時々、無性にスタ丼が食べたくなる(知らない連中には教えておいてやるが、あれは断じて「すた丼」などではない。「スタ丼」が正しいのである)。これは、あのアホな大学——学生も教授陣も本当にアホな連中ばっかりだった——に行ったことによる副作用なのだが、今となってはもう、スタ丼自身はどこにでもある上に、最近ではデリバリーにまで対応しているらしい。国分寺のサッポロラーメン(これも言うまでもないことだが、「伝説のすた丼屋」などではない)で、トッポい兄ちゃんが鍋振りながら「はい、スタ丼でした〜!」とかわめき散らしていたのはもう20年以上も前のことである。
しかし、現在は下北沢でもスタ丼が食べられてしまう。そして、悲しいことにあの国分寺、国立のサッポロラーメンとまったく同じ味なのである。そっか、こんなに簡単だったんだ。昔、スタ丼を自分のうちで再現しようとしたりもしていたが、こんな風にどこででも食べられてしまうようになると、ちょっと複雑な気持ちではある。それでも思う。オレはスタ丼屋がある街に、また帰ってきたんだ。
店に入ると、やる気のない「いらっしゃいませ〜」。どうやら店員のやる気のなさだけはこの店の遺伝子に刷り込まれているらしい。今日は昼前からクライアント訪問で朝から何も食ってない。オレは空腹で頭のネジが少し狂ってしまったらしい。気がついたら何故かスタ丼以外にも山盛りの唐揚げを注文してしまった。注文して3分もしないうちに配膳される。昔は生卵が乗った状態で出てきたものだが、いつ頃からか客が自分で割って入れる形式に。オレの食べ方は決まっている。大学の寮の大先輩、西川さんから伝授された、秘技「生ニンニク追加醤油かけまわし」である。詳細な説明は必要あるまい。ざっくりとかき混ぜ、肉とともにご飯を口に放り込む。うむ。決してすごくうまいわけではないが、こういう味だよな。
もちろんマイナーチェンジはされている。例えば、昔は海苔が2枚、ちょうど丼が土俵ならそのしきり線のような形で飯の上に置かれ、その上に肉が乗っていた。その間に箸で穴を開けて卵を陥没させることができたのである。しかし、今はどう見ても一枚しかない。あるいは味噌汁の具がもやしからワカメになっている。あのまずい味噌汁、もやしがすっぱくなっているあの味が、実はスタ丼を引き立てる役割を演じていた。ずるずるわしわし。イノカシラ・ゴローになった気分だ。

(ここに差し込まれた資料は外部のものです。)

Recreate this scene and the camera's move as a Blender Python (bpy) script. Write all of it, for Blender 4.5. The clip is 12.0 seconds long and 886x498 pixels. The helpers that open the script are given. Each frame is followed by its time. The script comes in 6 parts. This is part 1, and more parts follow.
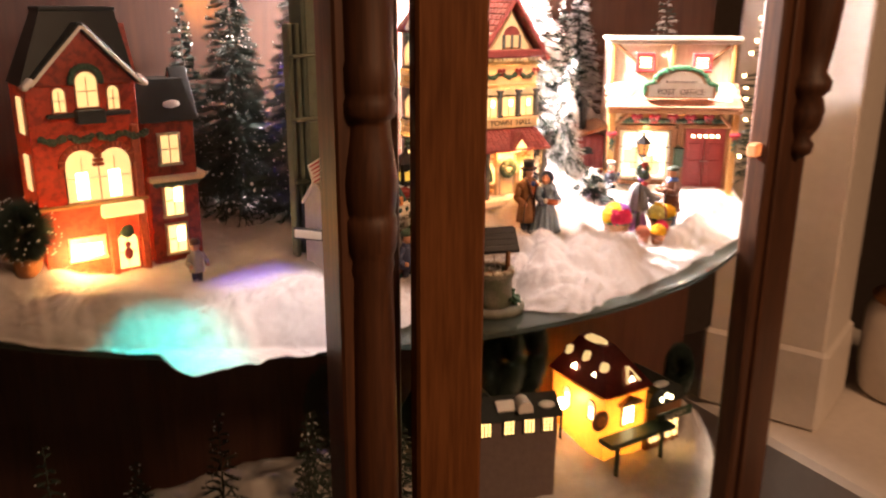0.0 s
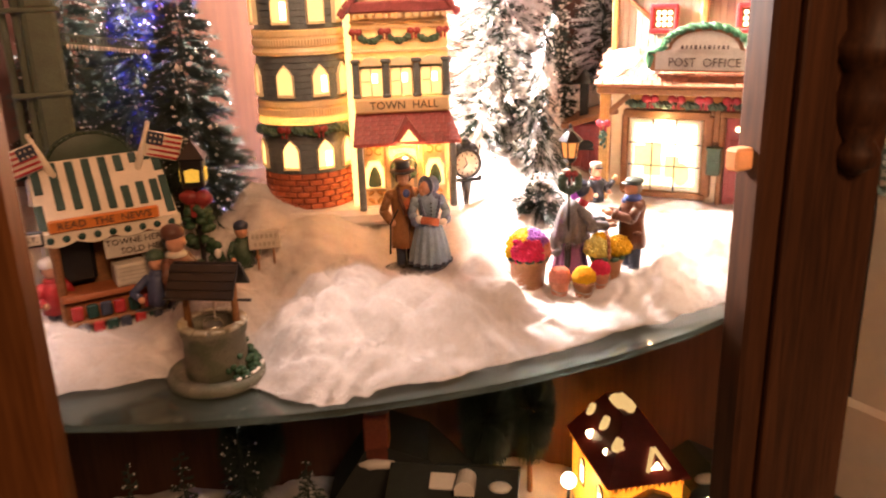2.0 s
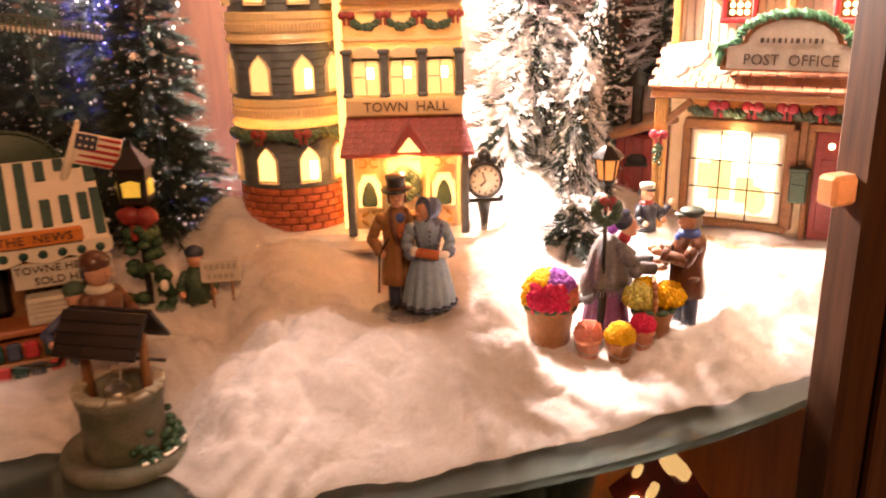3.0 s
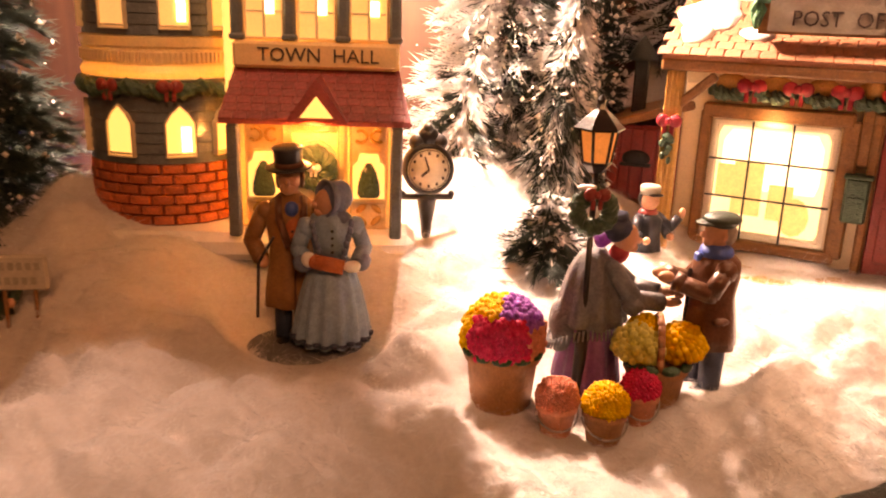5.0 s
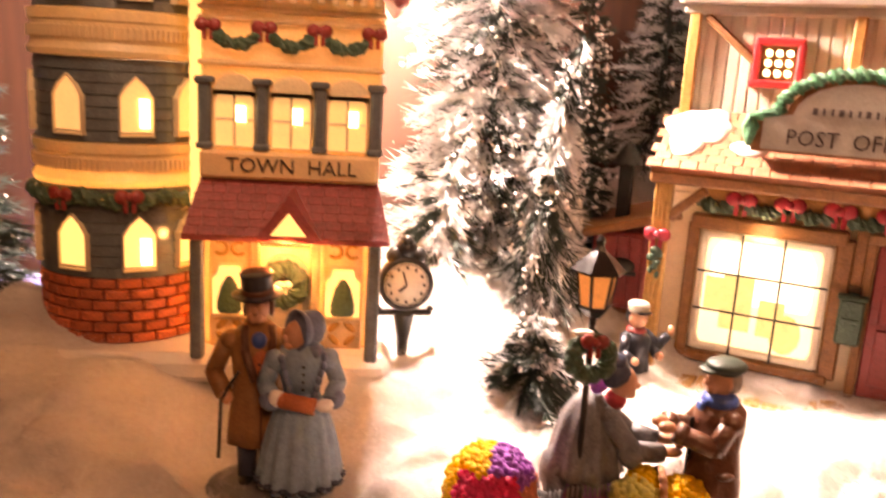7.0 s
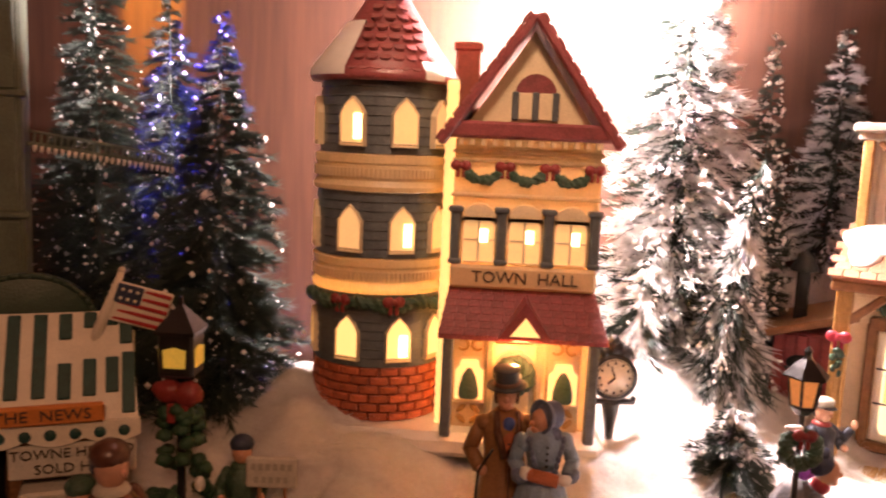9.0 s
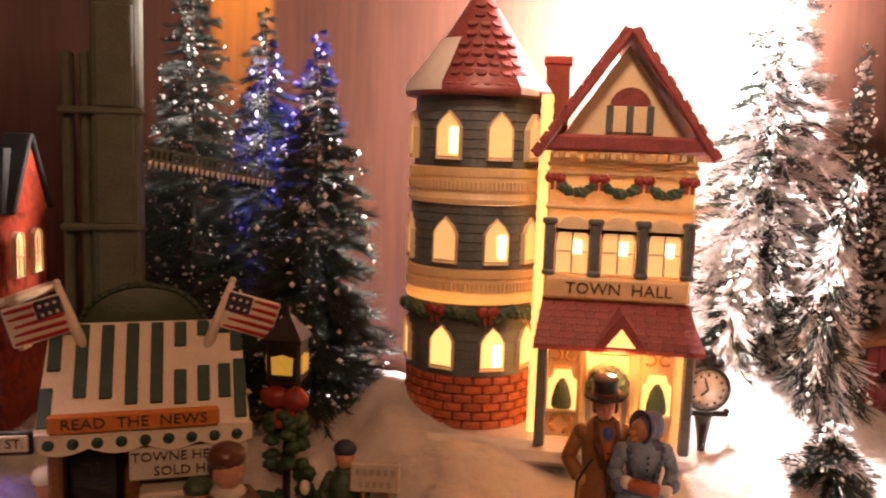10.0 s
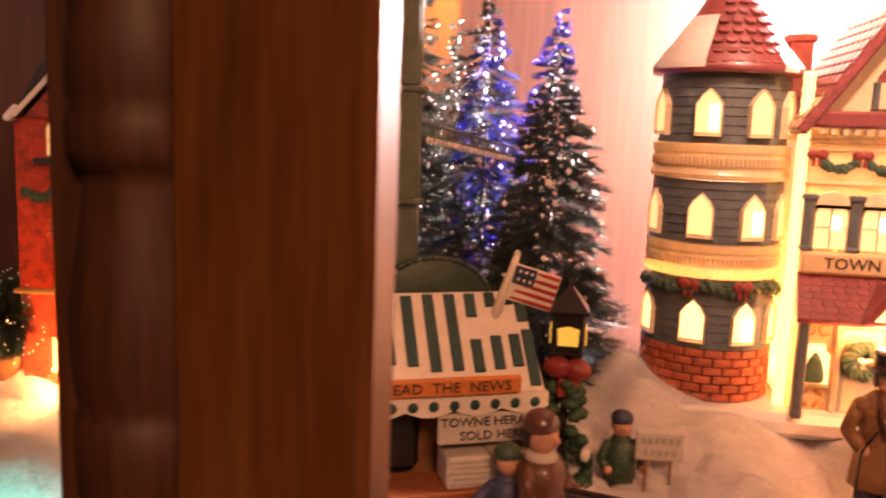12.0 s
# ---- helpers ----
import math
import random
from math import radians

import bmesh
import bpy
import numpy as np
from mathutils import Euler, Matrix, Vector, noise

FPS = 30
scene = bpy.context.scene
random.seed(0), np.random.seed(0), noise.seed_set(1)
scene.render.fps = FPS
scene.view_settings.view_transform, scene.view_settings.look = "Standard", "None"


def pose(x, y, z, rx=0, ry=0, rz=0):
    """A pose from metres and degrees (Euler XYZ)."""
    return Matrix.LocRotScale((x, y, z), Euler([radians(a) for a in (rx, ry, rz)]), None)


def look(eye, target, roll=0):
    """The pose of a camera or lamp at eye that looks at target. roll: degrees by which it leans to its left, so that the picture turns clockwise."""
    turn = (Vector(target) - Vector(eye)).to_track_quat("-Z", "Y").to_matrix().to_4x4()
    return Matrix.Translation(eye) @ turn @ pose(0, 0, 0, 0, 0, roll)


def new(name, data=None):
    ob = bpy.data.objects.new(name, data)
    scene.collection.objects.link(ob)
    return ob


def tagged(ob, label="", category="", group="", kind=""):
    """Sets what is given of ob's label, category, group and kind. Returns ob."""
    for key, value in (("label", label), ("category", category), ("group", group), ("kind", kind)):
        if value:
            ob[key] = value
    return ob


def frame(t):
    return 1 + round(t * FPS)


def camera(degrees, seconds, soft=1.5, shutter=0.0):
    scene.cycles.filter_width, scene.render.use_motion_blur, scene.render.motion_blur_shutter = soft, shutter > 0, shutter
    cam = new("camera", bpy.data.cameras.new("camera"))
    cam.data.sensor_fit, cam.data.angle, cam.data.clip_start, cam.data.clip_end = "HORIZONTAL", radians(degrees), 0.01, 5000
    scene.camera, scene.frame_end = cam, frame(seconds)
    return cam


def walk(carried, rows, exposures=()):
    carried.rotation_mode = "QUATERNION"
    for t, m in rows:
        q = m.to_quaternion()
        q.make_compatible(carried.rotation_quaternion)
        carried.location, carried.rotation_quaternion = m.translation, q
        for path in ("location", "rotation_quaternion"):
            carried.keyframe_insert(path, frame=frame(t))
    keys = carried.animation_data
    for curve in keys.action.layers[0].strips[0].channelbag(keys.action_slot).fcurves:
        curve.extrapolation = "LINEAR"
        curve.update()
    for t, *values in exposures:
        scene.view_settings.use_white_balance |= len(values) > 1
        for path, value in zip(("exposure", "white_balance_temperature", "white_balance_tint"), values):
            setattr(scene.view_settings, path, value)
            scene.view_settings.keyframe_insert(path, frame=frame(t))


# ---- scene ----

結局唐揚げは食べきれず、残してしまう。ごめんよ、母さん。息子は食い物を残してしまうような悪いオッサンになってしまいました。店を出たところを、近所の女子大生と思しき女の子にじろりと見られる。
——こんなオッサンがスタ丼?スタ丼は若者の食べ物なんだよ。オッサンは回転寿司でも食ってろ——
若者よ、その通りだ。スタ丼は紛れもなく、オレの青春の味。今や国立まで行かなくても、国立の杜を思い出せるということに、感謝しなければならないのかもしれない。偶然ながら、今週末はあの頃のアホな連中と久しぶりに会う予定が入っている 。スタ丼はちょうどその前祝いといったところかな。